Russ Anderson rja@hpe.com writes:
On Sun, Mar 24, 2024 at 11:31:39AM +0100, Ingo Molnar wrote:
- Steve Wahl steve.wahl@hpe.com wrote:
Some systems have ACPI tables that don't include everything that needs to be mapped for a successful kexec. These systems rely on identity maps that include the full gigabyte surrounding any smaller region requested for kexec success. Without this, they fail to kexec and end up doing a full firmware reboot.
So, reduce the use of GB pages only on systems where this is known to be necessary (specifically, UV systems).
Signed-off-by: Steve Wahl steve.wahl@hpe.com Fixes: d794734c9bbf ("x86/mm/ident_map: Use gbpages only where full GB page should be mapped.") Reported-by: Pavin Joseph me@pavinjoseph.com
Sigh, why was d794734c9bbf marked for a -stable backport? The commit never explains ...
I will try to explain, since Steve is offline. That commit fixes a legitimate bug where more address range is mapped (1G) than the requested address range. The fix avoids the issue of cpu speculativly loading beyond the requested range, which inludes specutalive loads from reserved memory. That is why it was marked for -stable.
To call that a bug presumes that the memory type range registers were not setup properly by the boot firmware.
I think I saw something that the existence of memory type range registers is changing/has changed in recent cpus, but historically it has been the job of the memory type range registers to ensure that the attributes of specific addresses are correct.
The memory attributes should guide the speculation.
To depend upon page tables to ensure the attributes are correct would presumably require a cpu that does not have support for disabling page tables in 32bit mode and does not have 16bit mode.
On older systems (I haven't looked lately) I have seen all kinds of oddities in the descriptions of memory. Like not describing the memory at address 0 where the real mode IDT lives. So I am not at all certain any firmware information can be depended upon or reasonably expected to be complete. For a while there was no concept of firmware memory areas so on some older systems it was actually required for their to be gaps in the description of memory provided to the system, so that operating systems would not touch memory used by the firmware.

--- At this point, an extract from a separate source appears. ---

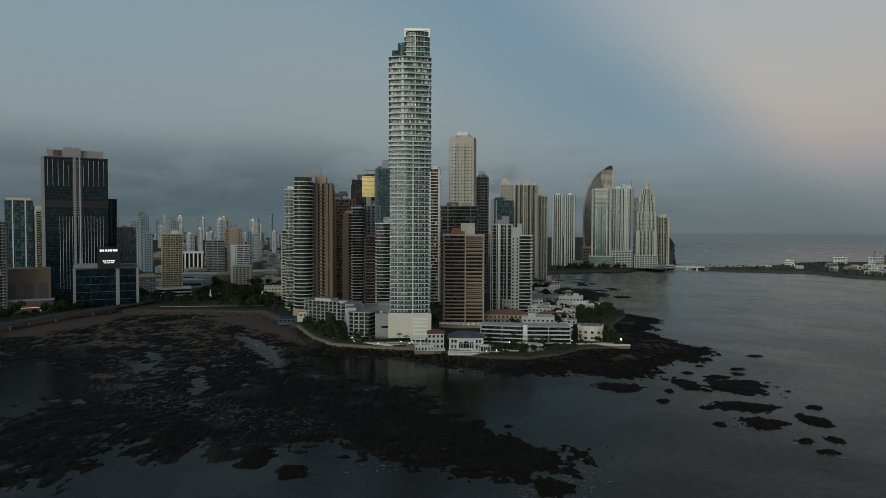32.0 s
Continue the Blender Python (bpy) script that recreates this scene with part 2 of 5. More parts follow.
def sea_material():
    """A dark, silty body under gloss, ruffled by wind; its mirrored brightness is painted by bearing, weaker to seaward
    than over the bay.
    """
    m = bpy.data.materials.new("sea_water")
    m.use_nodes = True
    k = Tree(m.node_tree)
    at = k.n("ShaderNodeTexCoord").outputs["Object"]
    drift = k.n("ShaderNodeMapping")
    drift.vector_type = "TEXTURE"
    drift.inputs["Rotation"].default_value = (0, 0, radians(70))
    drift.inputs["Scale"].default_value = (1.5, 1.0, 1.0)
    k.link(at, drift.inputs["Vector"])
    # broad wind lanes with a ragged edge, and thin slicks
    cats = k.step(k.noise(drift.outputs[0], 0.0062, 7.0, 0.56, 0.5), 0.40, 0.62)
    thin = k.step(k.noise(drift.outputs[0], 0.016, 6.0, 0.6, 0.9), 0.40, 0.68)
    xyz = k.n("ShaderNodeSeparateXYZ")
    k.link(at, xyz.inputs[0])
    # brightness painted by bearing from the origin: more mirrored sky towards the bay
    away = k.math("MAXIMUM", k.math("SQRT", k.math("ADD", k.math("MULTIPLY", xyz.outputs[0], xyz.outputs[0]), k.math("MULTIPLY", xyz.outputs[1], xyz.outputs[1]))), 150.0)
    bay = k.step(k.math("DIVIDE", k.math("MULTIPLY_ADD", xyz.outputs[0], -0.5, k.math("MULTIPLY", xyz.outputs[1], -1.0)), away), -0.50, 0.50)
    # the lagoon inside the reef lies still and silty behind the point; the towers' dark reflections are painted in by
    # weaker mirroring
    calm_dim = k.math("SQRT", k.math("ADD", k.math("POWER", k.math("ADD", xyz.outputs[0], 320.0), 2.0), k.math("POWER", k.math("ADD", xyz.outputs[1], 330.0), 2.0)))
    cove = k.math("SQRT", k.math("ADD", k.math("POWER", k.math("ADD", xyz.outputs[0], 345.0), 2.0), k.math("POWER", k.math("ADD", xyz.outputs[1], 100.0), 2.0)))
    calm_dim = k.math("MAXIMUM", k.step(calm_dim, 250.0, 130.0), k.math("MULTIPLY", k.step(cove, 200.0, 60.0), 0.8))
    body = k.n("ShaderNodeBsdfDiffuse")
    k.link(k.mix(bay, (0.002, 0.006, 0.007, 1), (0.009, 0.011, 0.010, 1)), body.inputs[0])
    waves = k.math("ADD", k.math("MULTIPLY", k.noise(at, 0.07, 4.0, 0.6), 1.3), k.math("MULTIPLY", k.noise(at, 0.5, 4.0, 0.65), 0.6))
    b = k.n("ShaderNodeBump")
    k.put(b.inputs["Strength"], k.math("MULTIPLY", k.math("MULTIPLY_ADD", cats, 0.3, 0.35), k.math("MULTIPLY_ADD", calm_dim, -0.75, 1.0)))
    b.inputs["Distance"].default_value = 0.7
    k.link(waves, b.inputs["Height"])
    gloss = k.n("ShaderNodeBsdfGlossy")
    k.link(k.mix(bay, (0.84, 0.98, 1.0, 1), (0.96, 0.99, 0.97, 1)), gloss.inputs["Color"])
    k.put(gloss.inputs["Roughness"], k.math("MULTIPLY", k.math("MULTIPLY_ADD", cats, 0.12, 0.16), k.math("MULTIPLY_ADD", calm_dim, -0.35, 1.0)))
    k.link(b.outputs[0], gloss.inputs["Normal"])
    fresnel = k.n("ShaderNodeFresnel")
    fresnel.inputs["IOR"].default_value = 1.33
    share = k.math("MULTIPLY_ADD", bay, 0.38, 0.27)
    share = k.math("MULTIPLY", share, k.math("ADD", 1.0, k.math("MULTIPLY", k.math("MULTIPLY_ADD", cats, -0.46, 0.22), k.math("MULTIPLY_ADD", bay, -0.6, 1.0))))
    share = k.math("MULTIPLY", share, k.math("MULTIPLY_ADD", thin, -0.17, 1.07))
    # small wind ripples; haze over the far water is put in by shifting how much it mirrors
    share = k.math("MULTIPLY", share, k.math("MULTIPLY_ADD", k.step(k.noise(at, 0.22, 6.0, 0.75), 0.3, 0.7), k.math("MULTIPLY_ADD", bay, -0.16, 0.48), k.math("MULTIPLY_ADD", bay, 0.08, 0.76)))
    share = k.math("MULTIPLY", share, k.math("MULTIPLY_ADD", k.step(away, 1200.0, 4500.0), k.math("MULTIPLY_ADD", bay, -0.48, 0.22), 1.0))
    # dims the still water as if dark towers were mirrored in it
    share = k.math("MULTIPLY", share, k.math("MULTIPLY_ADD", calm_dim, -0.52, 1.0))
    both = k.n("ShaderNodeMixShader")
    k.link(k.math("MULTIPLY", fresnel.outputs[0], share), both.inputs[0])
    k.link(body.outputs[0], both.inputs[1])
    k.link(gloss.outputs[0], both.inputs[2])
    k.link(both.outputs[0], k.n("ShaderNodeOutputMaterial").inputs[0])
    return m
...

Which definitely means in the case of kexec there are legitimate reasons to access memory areas that are well known but have not always been descried by the boot firmware. So the assertion that it is necessarily a firmware bug for not describing all of memory of memory is at least historically incorrect on x86_64.
There may be different requirements for the kexec identity map and the ordinary kernel boot type memory map and as we look at solutions that can reasonably be explored
Some memory ends up not being mapped, but it is not clear if it is due to some other bug, such as bios not accurately providing the right memory map or some other kernel code path did not map what it should.

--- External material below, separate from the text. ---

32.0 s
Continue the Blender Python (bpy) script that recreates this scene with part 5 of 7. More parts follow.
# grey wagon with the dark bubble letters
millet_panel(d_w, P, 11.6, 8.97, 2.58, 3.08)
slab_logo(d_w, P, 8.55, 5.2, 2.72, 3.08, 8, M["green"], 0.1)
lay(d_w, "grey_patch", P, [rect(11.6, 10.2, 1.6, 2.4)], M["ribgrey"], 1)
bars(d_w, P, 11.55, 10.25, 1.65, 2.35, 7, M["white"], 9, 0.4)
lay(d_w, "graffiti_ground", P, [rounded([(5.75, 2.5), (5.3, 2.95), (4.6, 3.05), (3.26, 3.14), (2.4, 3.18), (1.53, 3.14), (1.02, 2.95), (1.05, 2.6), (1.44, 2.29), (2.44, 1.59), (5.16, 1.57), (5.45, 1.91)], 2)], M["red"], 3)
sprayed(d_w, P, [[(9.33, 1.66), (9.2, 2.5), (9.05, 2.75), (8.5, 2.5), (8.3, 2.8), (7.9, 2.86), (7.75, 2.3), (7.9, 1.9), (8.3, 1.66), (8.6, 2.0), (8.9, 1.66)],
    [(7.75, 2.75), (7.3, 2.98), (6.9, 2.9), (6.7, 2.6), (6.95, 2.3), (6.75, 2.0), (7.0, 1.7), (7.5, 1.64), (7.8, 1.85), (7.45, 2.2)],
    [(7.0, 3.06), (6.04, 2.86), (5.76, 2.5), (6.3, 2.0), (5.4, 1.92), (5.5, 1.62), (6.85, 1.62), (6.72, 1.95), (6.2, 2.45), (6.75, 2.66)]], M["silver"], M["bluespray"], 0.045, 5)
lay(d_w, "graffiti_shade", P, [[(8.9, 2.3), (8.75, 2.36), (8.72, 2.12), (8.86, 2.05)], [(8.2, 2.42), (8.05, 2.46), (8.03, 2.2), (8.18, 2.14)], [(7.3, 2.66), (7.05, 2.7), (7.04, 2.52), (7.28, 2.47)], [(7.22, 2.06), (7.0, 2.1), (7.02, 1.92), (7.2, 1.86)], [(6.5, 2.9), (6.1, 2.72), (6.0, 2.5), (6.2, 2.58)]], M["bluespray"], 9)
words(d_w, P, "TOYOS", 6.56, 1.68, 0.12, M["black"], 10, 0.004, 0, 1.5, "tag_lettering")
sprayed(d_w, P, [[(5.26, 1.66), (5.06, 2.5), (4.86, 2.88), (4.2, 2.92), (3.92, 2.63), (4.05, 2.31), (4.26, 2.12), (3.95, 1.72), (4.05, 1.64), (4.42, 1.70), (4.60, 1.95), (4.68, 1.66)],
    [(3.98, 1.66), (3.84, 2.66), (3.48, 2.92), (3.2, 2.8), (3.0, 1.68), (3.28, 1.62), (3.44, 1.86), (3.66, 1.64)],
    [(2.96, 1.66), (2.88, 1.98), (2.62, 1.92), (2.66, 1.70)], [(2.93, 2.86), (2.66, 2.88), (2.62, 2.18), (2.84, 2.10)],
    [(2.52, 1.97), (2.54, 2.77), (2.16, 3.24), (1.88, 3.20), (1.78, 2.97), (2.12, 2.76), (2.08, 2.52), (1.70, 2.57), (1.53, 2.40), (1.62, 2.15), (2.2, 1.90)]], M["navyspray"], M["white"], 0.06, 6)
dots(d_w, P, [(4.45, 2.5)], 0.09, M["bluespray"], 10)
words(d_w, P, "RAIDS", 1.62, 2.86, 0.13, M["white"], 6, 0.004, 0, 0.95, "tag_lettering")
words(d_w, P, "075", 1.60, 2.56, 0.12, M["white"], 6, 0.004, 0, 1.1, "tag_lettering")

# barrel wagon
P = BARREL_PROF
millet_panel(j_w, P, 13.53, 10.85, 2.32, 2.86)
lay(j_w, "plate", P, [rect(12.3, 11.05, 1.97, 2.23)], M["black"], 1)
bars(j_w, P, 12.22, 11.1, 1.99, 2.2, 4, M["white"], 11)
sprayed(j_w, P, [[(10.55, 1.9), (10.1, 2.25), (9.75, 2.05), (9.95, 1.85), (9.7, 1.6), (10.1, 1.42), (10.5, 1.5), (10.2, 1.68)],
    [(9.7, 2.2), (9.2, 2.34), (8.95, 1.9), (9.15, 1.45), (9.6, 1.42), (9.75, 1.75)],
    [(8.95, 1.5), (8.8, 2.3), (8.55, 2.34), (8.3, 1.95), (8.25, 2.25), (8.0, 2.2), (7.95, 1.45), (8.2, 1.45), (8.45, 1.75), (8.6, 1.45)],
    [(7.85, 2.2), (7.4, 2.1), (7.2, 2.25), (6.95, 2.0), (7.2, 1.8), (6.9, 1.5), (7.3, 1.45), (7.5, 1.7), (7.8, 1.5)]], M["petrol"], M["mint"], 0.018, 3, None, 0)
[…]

The 1G mapping covers up that type issue.
I have seen this assertion repeated several times, and at least historically on x86_64 it is most definitely false. The E820 map which was the primary information source for a long time could not describe all of memory so depending upon it to be complete is erroneous.
When there's boot breakage with new patches, we back out the bad patch and re-try in 99.9% of the cases.
Steve can certainly merge his two patches and resubmit, to replace the reverted original patch. He should be on in the morning to speak for himself.
I am going to push back and suggest that this is perhaps a bug in the HPE UV systems firmware not setting up the cpus memory type range registers correctly.
Unless those systems are using new fangled cpus that don't have 16bit and 32bit support, and don't implement memory type range registers, I don't see how something that only affects HPE UV systems could be anything except an HPE UV specific bug.
Eric